**Records with scene code:**
-- Start --

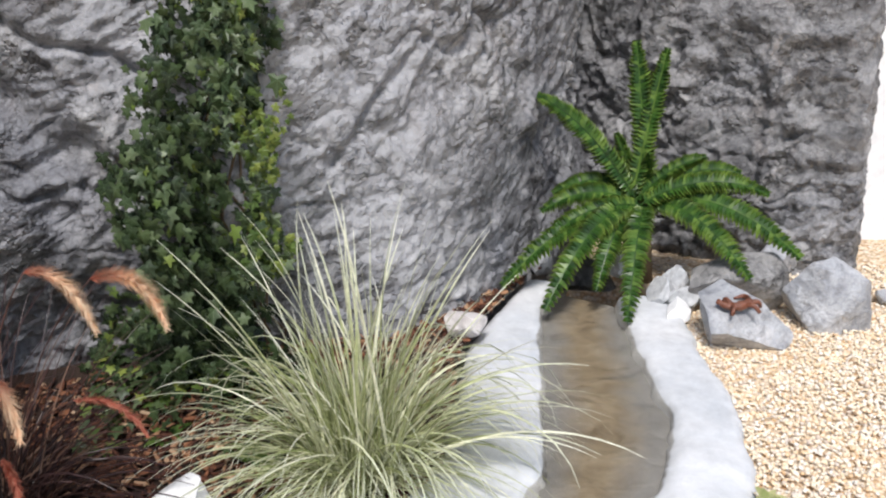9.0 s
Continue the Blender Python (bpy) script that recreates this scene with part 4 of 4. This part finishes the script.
# ---- ivy
ivy = thing("ivy", 2.0, 3.3, 0.0, "dark green ivy hanging thickly over the rock face to the ground", "climbing plant")
IVO = Vector((2.0, 3.3, 0.0))


def ivy_leaf(name, cup, mat):
    """A five-lobed leaf one unit long; uv x runs from the veins (0) to the notches (1)."""
    out = [(1.0, 0.0), (0.52, 0.19), (0.50, 0.52), (0.20, 0.29), (-0.10, 0.44), (-0.17, 0.16), (-0.03, 0.0)]
    ring = out + [(x, -y) for x, y in out[-2:0:-1]]
    verts = [(0.1, 0, 0.05)] + [(x, y, -cup * (x - 0.2) ** 2 - 0.5 * cup * y * y - (0.05 if i % 2 else 0.0)) for i, (x, y) in enumerate(ring)]
    n = len(ring)
    faces = [[0, 1 + i, 1 + (i + 1) % n] for i in range(n)]
    me = bpy.data.meshes.new(name)
    me.from_pydata(verts, [], faces)
    layer = me.uv_layers.new(name="UVMap")
    for lp in me.loops:
        v = lp.vertex_index
        layer.data[lp.index].uv = (0.0 if v == 0 or v % 2 else 1.0, 0.5)
    me.materials.append(mat)
    return me


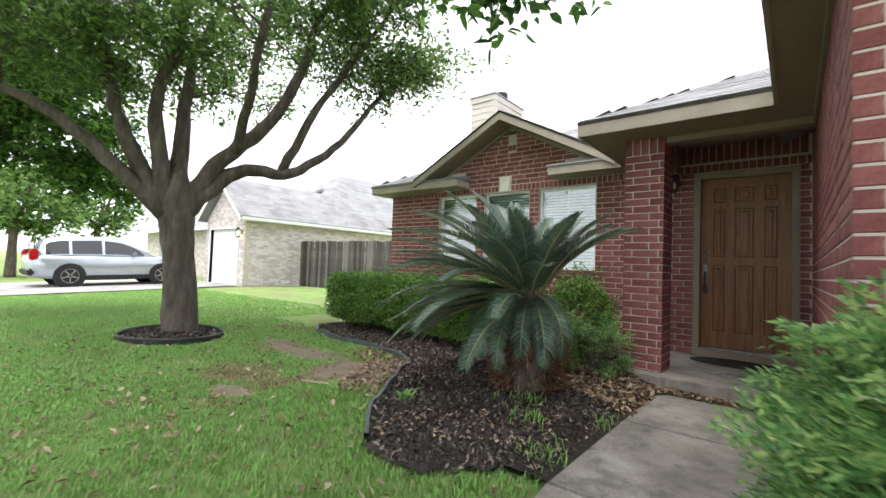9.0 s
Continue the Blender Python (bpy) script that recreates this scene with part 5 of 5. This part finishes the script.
TERRA = material("terracotta", [(0.3, (0.3, 0.11, 0.06)), (0.7, (0.42, 0.18, 0.1))], scale=6, rough=0.85)


def pot(x, y, r, h, mat, label, leafy=True, seed=1):
    z = -0.01 if x > 12.35 else smooth_ground(x, y)
    t = thing("plant_pot", label, "plant pot", (x, y, z))
    part("bowl", lathe(bmesh.new(), [(0.6 * r, 0), (0.62 * r, 0.05), (0.8 * r, h * 0.5), (r, h * 0.9), (1.06 * r, h * 0.92), (1.06 * r, h), (0.9 * r, h), (0.85 * r, h * 0.85)], sides=24), mat, t)
    if leafy:
        rr = random.Random(seed)
        v, f = leaf_cloud([(rr.gauss(0, r * 0.6), rr.gauss(0, r * 0.6), h + abs(rr.gauss(0, 0.14))) for _ in range(220)], seed, 0.09, 0.04)
        tagged(np_mesh("foliage", v, f, LEAF_OAK, t), kind="stuff")
    return t


pot(12.95, 4.5, 0.27, 0.42, STONE, "wide pale stone urn on the porch", False)
pot(13.0, 4.0, 0.2, 0.3, TERRA, "terracotta pot on the porch", False)
pot(12.0, 5.9, 0.36, 0.34, STAINED, "grey planter with dark foliage beside the porch", True, 5)
shrub("shrub", "pale green open shrub by the salmon house", (10.9, 6.3, smooth_ground(10.9, 6.3)), (0.6, 0.5, 1.75), 1300, LEAF_ASH, (0.1, 0.045), 81, 2.0, 12, 26, 0.3, 0.2)
shrub("shrub", "low dark shrub by the salmon house", (11.35, 5.9, smooth_ground(11.3, 5.9)), (0.4, 0.35, 0.5), 1800, LEAF_OAK, (0.08, 0.02), 82, 2.0, 12, 20, 0.02, 0.3)
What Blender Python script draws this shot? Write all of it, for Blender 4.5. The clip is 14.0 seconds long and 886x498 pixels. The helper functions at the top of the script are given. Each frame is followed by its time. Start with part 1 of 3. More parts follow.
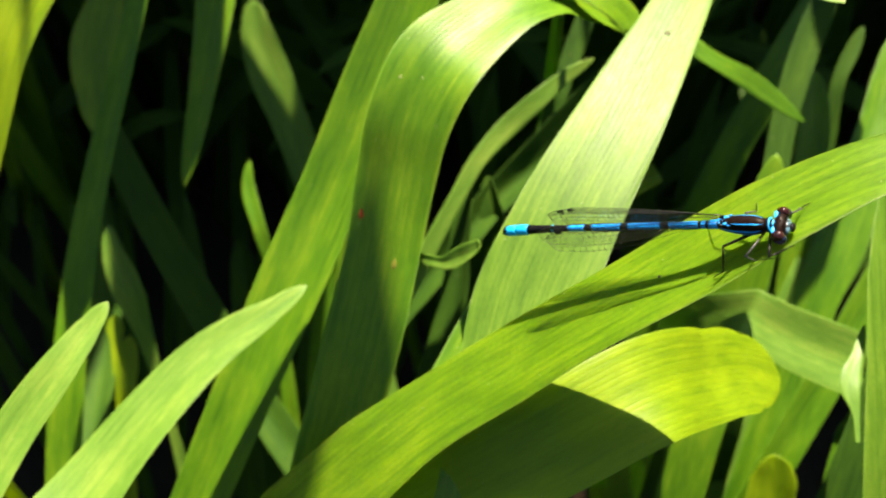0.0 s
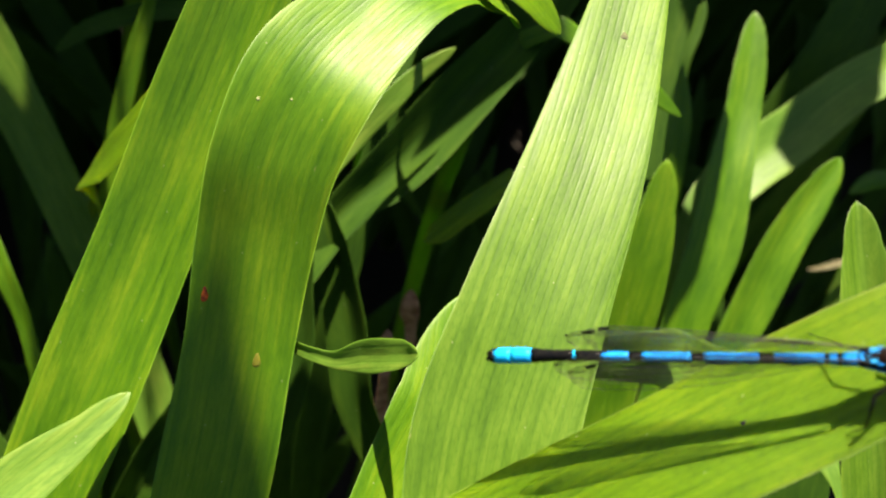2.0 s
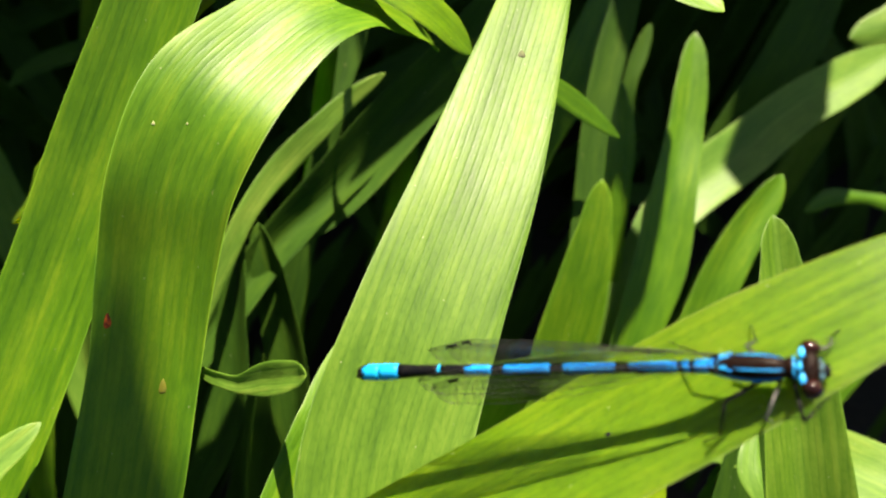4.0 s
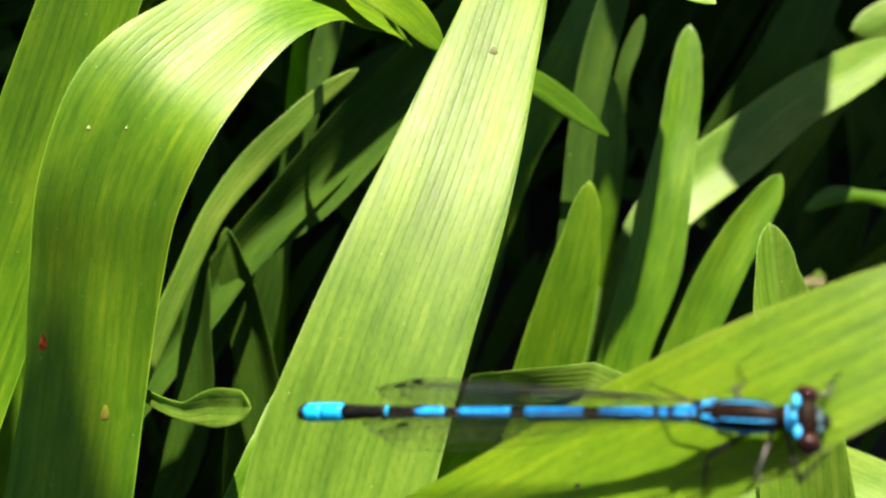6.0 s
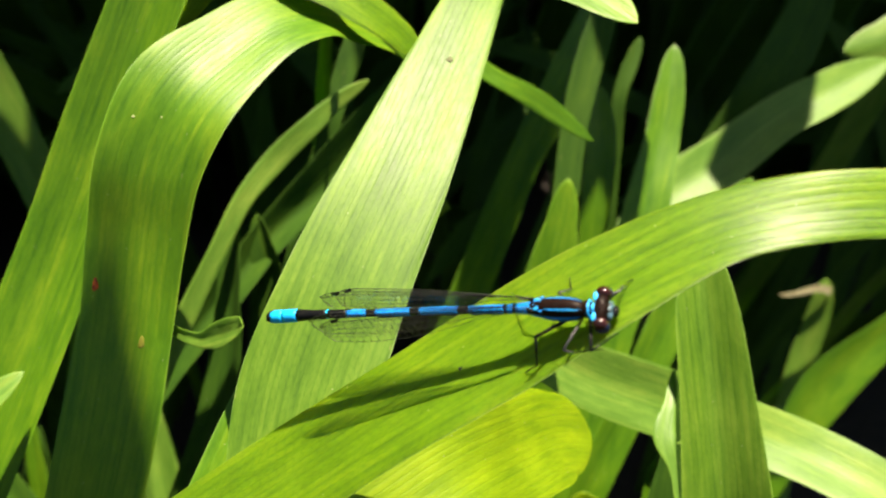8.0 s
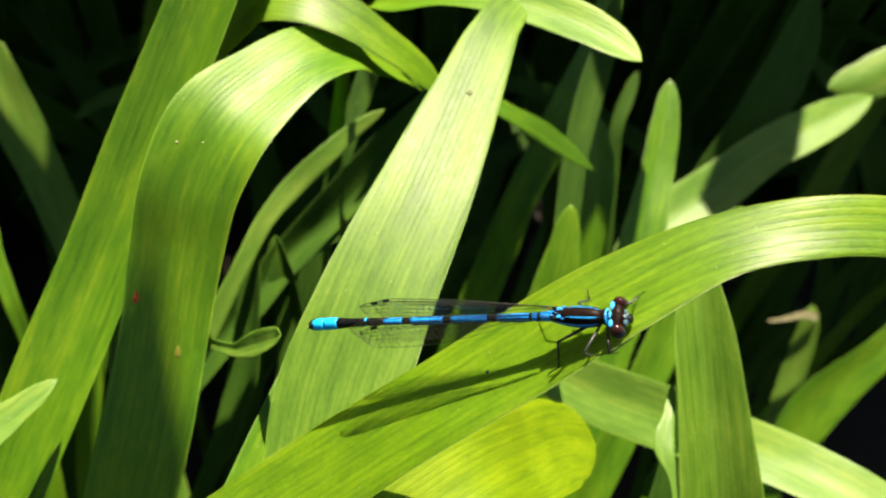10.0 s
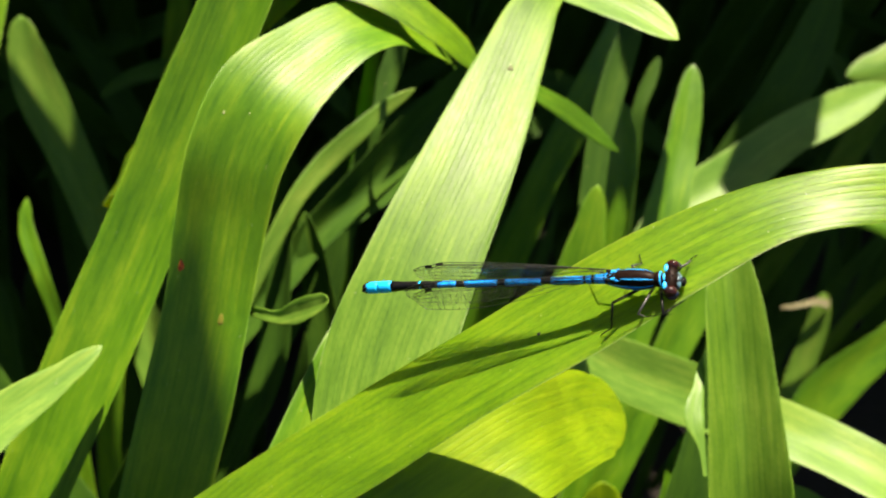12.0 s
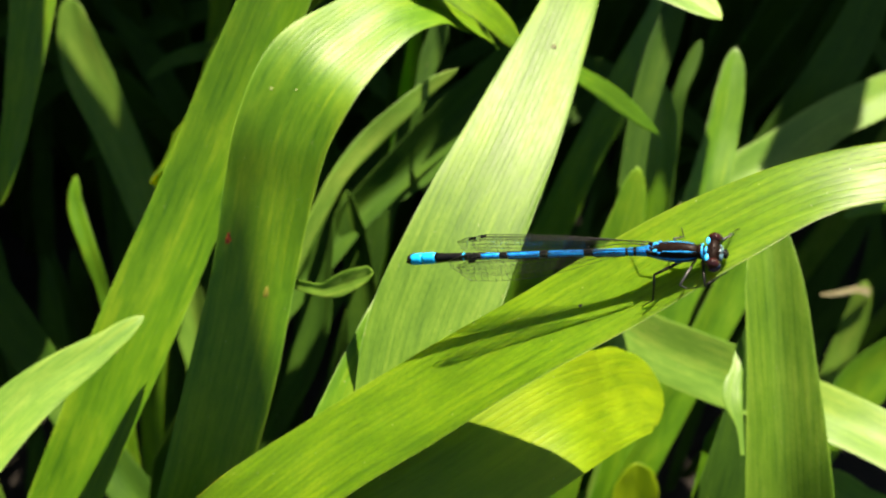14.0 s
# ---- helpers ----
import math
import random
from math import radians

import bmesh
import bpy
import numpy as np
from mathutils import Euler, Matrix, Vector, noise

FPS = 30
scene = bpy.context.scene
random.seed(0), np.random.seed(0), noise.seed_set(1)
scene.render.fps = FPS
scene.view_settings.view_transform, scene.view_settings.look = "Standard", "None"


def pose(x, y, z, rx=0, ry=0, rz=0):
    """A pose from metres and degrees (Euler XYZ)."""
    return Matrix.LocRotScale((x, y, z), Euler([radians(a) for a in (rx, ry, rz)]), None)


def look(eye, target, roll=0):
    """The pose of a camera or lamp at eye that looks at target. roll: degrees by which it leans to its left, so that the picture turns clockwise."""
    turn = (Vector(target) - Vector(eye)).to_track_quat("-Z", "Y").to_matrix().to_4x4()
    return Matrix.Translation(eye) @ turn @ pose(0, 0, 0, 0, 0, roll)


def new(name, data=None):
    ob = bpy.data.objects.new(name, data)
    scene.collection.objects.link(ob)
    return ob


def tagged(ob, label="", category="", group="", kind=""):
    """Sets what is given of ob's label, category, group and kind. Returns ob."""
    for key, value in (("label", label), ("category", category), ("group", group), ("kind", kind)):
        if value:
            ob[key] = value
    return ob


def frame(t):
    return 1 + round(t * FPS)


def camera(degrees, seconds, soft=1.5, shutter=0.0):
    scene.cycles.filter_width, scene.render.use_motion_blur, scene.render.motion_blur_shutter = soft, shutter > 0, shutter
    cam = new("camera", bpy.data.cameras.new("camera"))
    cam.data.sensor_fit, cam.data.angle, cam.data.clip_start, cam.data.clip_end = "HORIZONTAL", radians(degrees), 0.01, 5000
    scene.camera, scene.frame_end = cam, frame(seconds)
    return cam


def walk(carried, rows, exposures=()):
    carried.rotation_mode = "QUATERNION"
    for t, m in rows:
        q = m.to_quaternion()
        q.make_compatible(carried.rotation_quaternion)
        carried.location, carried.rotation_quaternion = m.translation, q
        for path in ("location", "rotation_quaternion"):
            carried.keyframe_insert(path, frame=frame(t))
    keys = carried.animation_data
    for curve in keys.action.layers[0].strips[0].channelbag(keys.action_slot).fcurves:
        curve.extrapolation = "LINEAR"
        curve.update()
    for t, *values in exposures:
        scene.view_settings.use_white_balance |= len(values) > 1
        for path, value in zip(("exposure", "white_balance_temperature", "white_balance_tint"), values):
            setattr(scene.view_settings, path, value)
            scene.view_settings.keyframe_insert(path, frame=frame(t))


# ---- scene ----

-- End --

**DO THIS:** Copy the whole of the material above exactly, but not its images.

**FINISHED ANSWER:**
9.0 s
Continue the Blender Python (bpy) script that recreates this scene with part 4 of 4. This part finishes the script.
# ---- ivy
ivy = thing("ivy", 2.0, 3.3, 0.0, "dark green ivy hanging thickly over the rock face to the ground", "climbing plant")
IVO = Vector((2.0, 3.3, 0.0))


def ivy_leaf(name, cup, mat):
    """A five-lobed leaf one unit long; uv x runs from the veins (0) to the notches (1)."""
    out = [(1.0, 0.0), (0.52, 0.19), (0.50, 0.52), (0.20, 0.29), (-0.10, 0.44), (-0.17, 0.16), (-0.03, 0.0)]
    ring = out + [(x, -y) for x, y in out[-2:0:-1]]
    verts = [(0.1, 0, 0.05)] + [(x, y, -cup * (x - 0.2) ** 2 - 0.5 * cup * y * y - (0.05 if i % 2 else 0.0)) for i, (x, y) in enumerate(ring)]
    n = len(ring)
    faces = [[0, 1 + i, 1 + (i + 1) % n] for i in range(n)]
    me = bpy.data.meshes.new(name)
    me.from_pydata(verts, [], faces)
    layer = me.uv_layers.new(name="UVMap")
    for lp in me.loops:
        v = lp.vertex_index
        layer.data[lp.index].uv = (0.0 if v == 0 or v % 2 else 1.0, 0.5)
    me.materials.append(mat)
    return me


9.0 s
Continue the Blender Python (bpy) script that recreates this scene with part 5 of 5. This part finishes the script.
TERRA = material("terracotta", [(0.3, (0.3, 0.11, 0.06)), (0.7, (0.42, 0.18, 0.1))], scale=6, rough=0.85)


def pot(x, y, r, h, mat, label, leafy=True, seed=1):
    z = -0.01 if x > 12.35 else smooth_ground(x, y)
    t = thing("plant_pot", label, "plant pot", (x, y, z))
    part("bowl", lathe(bmesh.new(), [(0.6 * r, 0), (0.62 * r, 0.05), (0.8 * r, h * 0.5), (r, h * 0.9), (1.06 * r, h * 0.92), (1.06 * r, h), (0.9 * r, h), (0.85 * r, h * 0.85)], sides=24), mat, t)
    if leafy:
        rr = random.Random(seed)
        v, f = leaf_cloud([(rr.gauss(0, r * 0.6), rr.gauss(0, r * 0.6), h + abs(rr.gauss(0, 0.14))) for _ in range(220)], seed, 0.09, 0.04)
        tagged(np_mesh("foliage", v, f, LEAF_OAK, t), kind="stuff")
    return t


pot(12.95, 4.5, 0.27, 0.42, STONE, "wide pale stone urn on the porch", False)
pot(13.0, 4.0, 0.2, 0.3, TERRA, "terracotta pot on the porch", False)
pot(12.0, 5.9, 0.36, 0.34, STAINED, "grey planter with dark foliage beside the porch", True, 5)
shrub("shrub", "pale green open shrub by the salmon house", (10.9, 6.3, smooth_ground(10.9, 6.3)), (0.6, 0.5, 1.75), 1300, LEAF_ASH, (0.1, 0.045), 81, 2.0, 12, 26, 0.3, 0.2)
shrub("shrub", "low dark shrub by the salmon house", (11.35, 5.9, smooth_ground(11.3, 5.9)), (0.4, 0.35, 0.5), 1800, LEAF_OAK, (0.08, 0.02), 82, 2.0, 12, 20, 0.02, 0.3)
What Blender Python script draws this shot? Write all of it, for Blender 4.5. The clip is 14.0 seconds long and 886x498 pixels. The helper functions at the top of the script are given. Each frame is followed by its time. Start with part 1 of 3. More parts follow.
0.0 s
2.0 s
4.0 s
6.0 s
8.0 s
10.0 s
12.0 s
14.0 s
# ---- helpers ----
import math
import random
from math import radians

import bmesh
import bpy
import numpy as np
from mathutils import Euler, Matrix, Vector, noise

FPS = 30
scene = bpy.context.scene
random.seed(0), np.random.seed(0), noise.seed_set(1)
scene.render.fps = FPS
scene.view_settings.view_transform, scene.view_settings.look = "Standard", "None"


def pose(x, y, z, rx=0, ry=0, rz=0):
    """A pose from metres and degrees (Euler XYZ)."""
    return Matrix.LocRotScale((x, y, z), Euler([radians(a) for a in (rx, ry, rz)]), None)


def look(eye, target, roll=0):
    """The pose of a camera or lamp at eye that looks at target. roll: degrees by which it leans to its left, so that the picture turns clockwise."""
    turn = (Vector(target) - Vector(eye)).to_track_quat("-Z", "Y").to_matrix().to_4x4()
    return Matrix.Translation(eye) @ turn @ pose(0, 0, 0, 0, 0, roll)


def new(name, data=None):
    ob = bpy.data.objects.new(name, data)
    scene.collection.objects.link(ob)
    return ob


def tagged(ob, label="", category="", group="", kind=""):
    """Sets what is given of ob's label, category, group and kind. Returns ob."""
    for key, value in (("label", label), ("category", category), ("group", group), ("kind", kind)):
        if value:
            ob[key] = value
    return ob


def frame(t):
    return 1 + round(t * FPS)


def camera(degrees, seconds, soft=1.5, shutter=0.0):
    scene.cycles.filter_width, scene.render.use_motion_blur, scene.render.motion_blur_shutter = soft, shutter > 0, shutter
    cam = new("camera", bpy.data.cameras.new("camera"))
    cam.data.sensor_fit, cam.data.angle, cam.data.clip_start, cam.data.clip_end = "HORIZONTAL", radians(degrees), 0.01, 5000
    scene.camera, scene.frame_end = cam, frame(seconds)
    return cam


def walk(carried, rows, exposures=()):
    carried.rotation_mode = "QUATERNION"
    for t, m in rows:
        q = m.to_quaternion()
        q.make_compatible(carried.rotation_quaternion)
        carried.location, carried.rotation_quaternion = m.translation, q
        for path in ("location", "rotation_quaternion"):
            carried.keyframe_insert(path, frame=frame(t))
    keys = carried.animation_data
    for curve in keys.action.layers[0].strips[0].channelbag(keys.action_slot).fcurves:
        curve.extrapolation = "LINEAR"
        curve.update()
    for t, *values in exposures:
        scene.view_settings.use_white_balance |= len(values) > 1
        for path, value in zip(("exposure", "white_balance_temperature", "white_balance_tint"), values):
            setattr(scene.view_settings, path, value)
            scene.view_settings.keyframe_insert(path, frame=frame(t))


# ---- scene ----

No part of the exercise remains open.